From Alaska to Austria, mother, daughter follow their dreams

Feb 19, 2014
Nicole Johnson

As trips go, Nicolina Johnson’s upcoming flight from Vienna, Austria, to Anchorage, Alaska, shouldn’t be too tiring – just under 5,000 miles via the North Pole.

Still, it’s the trip of a lifetime for the 2000 graduate of Edmonds-Woodway High School; she’s going to join her mother, Jan Steves, for the ceremonial beginning of the annual Iditarod Trail Sled Dog Race.

Steves is training for her third Iditarod, a 1,000-mile race from Anchorage to Nome, commemorating the 1925 serum run to Nome that was ordered when a diphtheria epidemic threatened the populace and no planes were available to deliver the medicine.

Mother and daughter are both following their dreams, each calling the other an inspiration.

While Steves travels widely between Iditarod races to talk about her adventures to school children, retirees, corporate groups and others, Johnson is logging a boatload of miles herself, bringing her passion for art to underprivileged people around the world.

After graduating, Johnson headed to New York City in 2002 where she teamed up with other artists and founded the Free Art Society, whose mission, she said, proposes that making art is a common human impulse, essential to building communities, and based on the principles of freedom, beauty and understanding.

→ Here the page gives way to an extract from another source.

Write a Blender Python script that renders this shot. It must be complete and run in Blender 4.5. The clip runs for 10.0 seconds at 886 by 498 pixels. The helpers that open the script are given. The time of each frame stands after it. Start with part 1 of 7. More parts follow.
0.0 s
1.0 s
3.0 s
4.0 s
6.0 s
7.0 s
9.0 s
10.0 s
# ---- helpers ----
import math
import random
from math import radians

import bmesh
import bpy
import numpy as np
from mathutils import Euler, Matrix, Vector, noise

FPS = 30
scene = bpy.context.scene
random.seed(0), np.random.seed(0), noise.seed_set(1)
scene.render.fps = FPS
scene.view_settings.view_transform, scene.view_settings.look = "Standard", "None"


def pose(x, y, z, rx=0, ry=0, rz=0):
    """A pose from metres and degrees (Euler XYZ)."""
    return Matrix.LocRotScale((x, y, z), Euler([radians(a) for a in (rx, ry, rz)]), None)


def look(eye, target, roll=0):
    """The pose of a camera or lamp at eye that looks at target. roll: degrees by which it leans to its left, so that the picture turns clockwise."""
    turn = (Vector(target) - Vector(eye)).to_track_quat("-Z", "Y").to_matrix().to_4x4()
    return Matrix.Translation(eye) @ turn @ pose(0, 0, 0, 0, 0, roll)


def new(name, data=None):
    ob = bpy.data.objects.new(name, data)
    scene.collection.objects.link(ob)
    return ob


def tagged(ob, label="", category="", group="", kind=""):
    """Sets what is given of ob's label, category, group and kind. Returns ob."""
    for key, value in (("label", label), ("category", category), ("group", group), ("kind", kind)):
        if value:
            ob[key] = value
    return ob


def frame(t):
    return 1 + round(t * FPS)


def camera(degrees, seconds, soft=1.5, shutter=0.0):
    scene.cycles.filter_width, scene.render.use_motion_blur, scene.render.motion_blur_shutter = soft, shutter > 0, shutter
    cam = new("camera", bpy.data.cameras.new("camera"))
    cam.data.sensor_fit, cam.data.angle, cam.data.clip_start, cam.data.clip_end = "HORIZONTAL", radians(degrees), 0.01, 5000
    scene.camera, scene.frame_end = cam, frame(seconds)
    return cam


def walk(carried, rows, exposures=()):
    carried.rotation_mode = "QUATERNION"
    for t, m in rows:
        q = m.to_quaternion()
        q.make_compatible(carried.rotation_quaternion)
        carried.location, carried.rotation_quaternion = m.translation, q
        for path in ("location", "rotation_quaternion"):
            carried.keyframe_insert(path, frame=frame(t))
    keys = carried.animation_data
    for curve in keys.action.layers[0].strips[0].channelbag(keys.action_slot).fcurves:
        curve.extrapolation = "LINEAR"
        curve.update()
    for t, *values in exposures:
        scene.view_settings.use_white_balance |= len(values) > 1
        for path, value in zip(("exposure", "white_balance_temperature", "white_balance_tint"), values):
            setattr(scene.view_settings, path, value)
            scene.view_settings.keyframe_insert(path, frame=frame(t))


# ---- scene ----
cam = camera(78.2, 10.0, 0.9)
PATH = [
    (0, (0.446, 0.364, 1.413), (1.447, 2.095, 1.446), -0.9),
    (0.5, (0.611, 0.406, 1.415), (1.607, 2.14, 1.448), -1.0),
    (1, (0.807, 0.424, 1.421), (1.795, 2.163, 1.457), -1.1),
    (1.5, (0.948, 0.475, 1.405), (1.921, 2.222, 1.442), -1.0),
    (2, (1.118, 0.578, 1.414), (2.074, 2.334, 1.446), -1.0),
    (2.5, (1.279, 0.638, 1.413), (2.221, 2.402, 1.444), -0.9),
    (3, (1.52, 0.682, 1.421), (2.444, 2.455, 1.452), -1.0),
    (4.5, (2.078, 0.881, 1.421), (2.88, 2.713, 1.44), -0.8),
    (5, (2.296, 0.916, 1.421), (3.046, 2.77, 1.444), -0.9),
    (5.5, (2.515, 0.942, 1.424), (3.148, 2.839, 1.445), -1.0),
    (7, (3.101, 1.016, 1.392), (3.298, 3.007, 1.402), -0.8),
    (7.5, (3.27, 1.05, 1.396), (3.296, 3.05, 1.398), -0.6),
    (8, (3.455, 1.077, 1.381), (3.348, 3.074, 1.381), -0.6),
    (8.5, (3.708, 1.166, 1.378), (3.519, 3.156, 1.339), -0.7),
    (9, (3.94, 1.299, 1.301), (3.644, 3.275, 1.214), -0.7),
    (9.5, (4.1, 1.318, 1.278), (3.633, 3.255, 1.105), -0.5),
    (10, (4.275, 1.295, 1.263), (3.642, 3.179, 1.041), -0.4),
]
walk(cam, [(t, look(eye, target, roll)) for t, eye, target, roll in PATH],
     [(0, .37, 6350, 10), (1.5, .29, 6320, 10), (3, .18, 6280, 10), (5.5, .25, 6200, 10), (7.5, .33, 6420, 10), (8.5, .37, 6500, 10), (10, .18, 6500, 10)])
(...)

Last summer, Johnson and Brazilian artist Pérola Bonfanti created 13 Portals, an interactive street art experience in New York’s East Village.

Johnson also launched Hearts of the World, a project that brings art to underprivileged children while promoting greater understanding between cultures.

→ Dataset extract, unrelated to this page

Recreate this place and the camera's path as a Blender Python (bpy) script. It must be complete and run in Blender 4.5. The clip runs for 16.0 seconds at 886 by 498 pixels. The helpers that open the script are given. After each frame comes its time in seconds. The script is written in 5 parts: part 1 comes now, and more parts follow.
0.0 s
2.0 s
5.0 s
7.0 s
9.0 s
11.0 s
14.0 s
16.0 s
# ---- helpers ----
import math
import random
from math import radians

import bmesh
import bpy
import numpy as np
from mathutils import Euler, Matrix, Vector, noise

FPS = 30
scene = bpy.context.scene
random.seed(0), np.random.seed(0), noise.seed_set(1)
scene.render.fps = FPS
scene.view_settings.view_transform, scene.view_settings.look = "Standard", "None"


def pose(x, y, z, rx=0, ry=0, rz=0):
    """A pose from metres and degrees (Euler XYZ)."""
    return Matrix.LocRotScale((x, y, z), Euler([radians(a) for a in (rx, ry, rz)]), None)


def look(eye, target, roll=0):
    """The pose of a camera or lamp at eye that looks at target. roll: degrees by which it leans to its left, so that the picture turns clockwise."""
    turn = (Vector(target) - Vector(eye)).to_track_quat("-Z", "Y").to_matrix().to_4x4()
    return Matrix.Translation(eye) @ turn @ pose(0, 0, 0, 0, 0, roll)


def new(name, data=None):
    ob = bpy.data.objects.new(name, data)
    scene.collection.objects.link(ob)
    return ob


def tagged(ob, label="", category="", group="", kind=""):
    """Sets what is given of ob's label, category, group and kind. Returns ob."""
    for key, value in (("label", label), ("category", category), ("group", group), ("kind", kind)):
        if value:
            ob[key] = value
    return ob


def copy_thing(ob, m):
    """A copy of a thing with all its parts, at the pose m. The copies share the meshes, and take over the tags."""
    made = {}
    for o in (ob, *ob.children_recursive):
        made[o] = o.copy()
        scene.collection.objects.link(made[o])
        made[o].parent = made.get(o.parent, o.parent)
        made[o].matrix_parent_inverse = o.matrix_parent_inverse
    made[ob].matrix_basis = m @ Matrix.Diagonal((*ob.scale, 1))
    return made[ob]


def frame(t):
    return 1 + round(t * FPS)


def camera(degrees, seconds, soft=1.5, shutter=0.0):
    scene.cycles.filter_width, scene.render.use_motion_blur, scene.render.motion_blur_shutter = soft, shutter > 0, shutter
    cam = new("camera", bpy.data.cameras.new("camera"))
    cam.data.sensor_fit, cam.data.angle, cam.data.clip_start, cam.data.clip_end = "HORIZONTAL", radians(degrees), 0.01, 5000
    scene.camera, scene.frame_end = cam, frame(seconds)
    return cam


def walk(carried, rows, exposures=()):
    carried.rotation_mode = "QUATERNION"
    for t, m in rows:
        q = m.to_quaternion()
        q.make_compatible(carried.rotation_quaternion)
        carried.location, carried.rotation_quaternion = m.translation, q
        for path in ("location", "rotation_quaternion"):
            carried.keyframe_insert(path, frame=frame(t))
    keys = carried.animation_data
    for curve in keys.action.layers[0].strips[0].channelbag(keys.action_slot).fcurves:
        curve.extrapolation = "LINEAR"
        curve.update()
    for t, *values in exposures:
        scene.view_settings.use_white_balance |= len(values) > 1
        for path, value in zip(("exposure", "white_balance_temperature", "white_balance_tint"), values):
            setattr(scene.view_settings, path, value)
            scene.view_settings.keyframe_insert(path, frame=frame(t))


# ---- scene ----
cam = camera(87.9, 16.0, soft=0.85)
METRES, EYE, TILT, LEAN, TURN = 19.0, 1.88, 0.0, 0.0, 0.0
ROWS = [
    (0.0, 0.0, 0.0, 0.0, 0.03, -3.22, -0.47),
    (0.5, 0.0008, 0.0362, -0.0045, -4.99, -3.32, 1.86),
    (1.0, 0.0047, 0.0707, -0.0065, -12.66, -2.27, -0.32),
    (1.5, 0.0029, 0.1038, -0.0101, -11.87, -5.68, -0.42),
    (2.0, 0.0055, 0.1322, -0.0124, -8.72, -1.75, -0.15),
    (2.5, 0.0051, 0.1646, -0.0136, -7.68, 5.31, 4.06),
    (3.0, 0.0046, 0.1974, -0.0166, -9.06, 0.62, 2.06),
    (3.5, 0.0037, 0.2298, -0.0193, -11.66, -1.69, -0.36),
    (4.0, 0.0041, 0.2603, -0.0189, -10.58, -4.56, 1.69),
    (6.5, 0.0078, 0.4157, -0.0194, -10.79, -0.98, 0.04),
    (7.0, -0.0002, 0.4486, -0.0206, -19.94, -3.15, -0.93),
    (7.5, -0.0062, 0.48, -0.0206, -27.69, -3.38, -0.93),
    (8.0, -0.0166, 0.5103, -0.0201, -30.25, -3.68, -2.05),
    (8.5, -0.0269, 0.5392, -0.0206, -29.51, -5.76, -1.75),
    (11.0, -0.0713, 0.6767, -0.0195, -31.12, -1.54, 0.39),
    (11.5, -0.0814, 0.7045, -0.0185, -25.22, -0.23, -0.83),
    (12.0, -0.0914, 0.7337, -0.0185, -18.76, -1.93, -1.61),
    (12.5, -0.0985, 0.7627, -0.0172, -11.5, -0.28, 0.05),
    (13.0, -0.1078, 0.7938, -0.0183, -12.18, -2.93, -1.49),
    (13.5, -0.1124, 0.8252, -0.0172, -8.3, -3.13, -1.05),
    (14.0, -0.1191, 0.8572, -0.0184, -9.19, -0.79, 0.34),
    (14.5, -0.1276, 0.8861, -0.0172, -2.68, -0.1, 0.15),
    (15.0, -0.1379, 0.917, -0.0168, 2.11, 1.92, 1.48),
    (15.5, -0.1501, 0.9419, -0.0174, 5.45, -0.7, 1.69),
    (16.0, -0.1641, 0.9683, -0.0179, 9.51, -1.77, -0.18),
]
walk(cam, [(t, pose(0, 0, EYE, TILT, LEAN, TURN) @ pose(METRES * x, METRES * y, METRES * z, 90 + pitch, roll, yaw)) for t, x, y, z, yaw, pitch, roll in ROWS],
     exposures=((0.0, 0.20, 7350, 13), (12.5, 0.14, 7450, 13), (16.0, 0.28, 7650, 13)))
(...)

So far, that effort has taken her far afield, including China, Japan, Chile, Mexico, and Brazil.

Determined to take art to the four corners of the world, Johnson has painted giant murals in Los Angeles, trains in Valparaiso, Chile, rickshaws in Asia, flat-top fishing boats in Rio de Janeiro and a tram in Naples, Italy.

Now in Vienna, she is again collaborating with Bonfanti, this time on “The Aces of Perception,” a project combining public art and technology that will debut on the streets of Vienna’s Museumquartier, considered one of the largest cultural areas in the world.

Despite all that travel, Johnson can’t wait to get to Anchorage to support her mother’s dream.

“She is an inspiration and a shining example of how it is never too late to pursue your passion,” Johnson said.

“I am so honored and excited to be there for her.”

Steves is likewise thrilled.

“Words are really hard to find to describe this,” Steves said. “It means so much to me.”

Based on Johnson’s other travels, it should be no surprise if this trip results in an art project as well.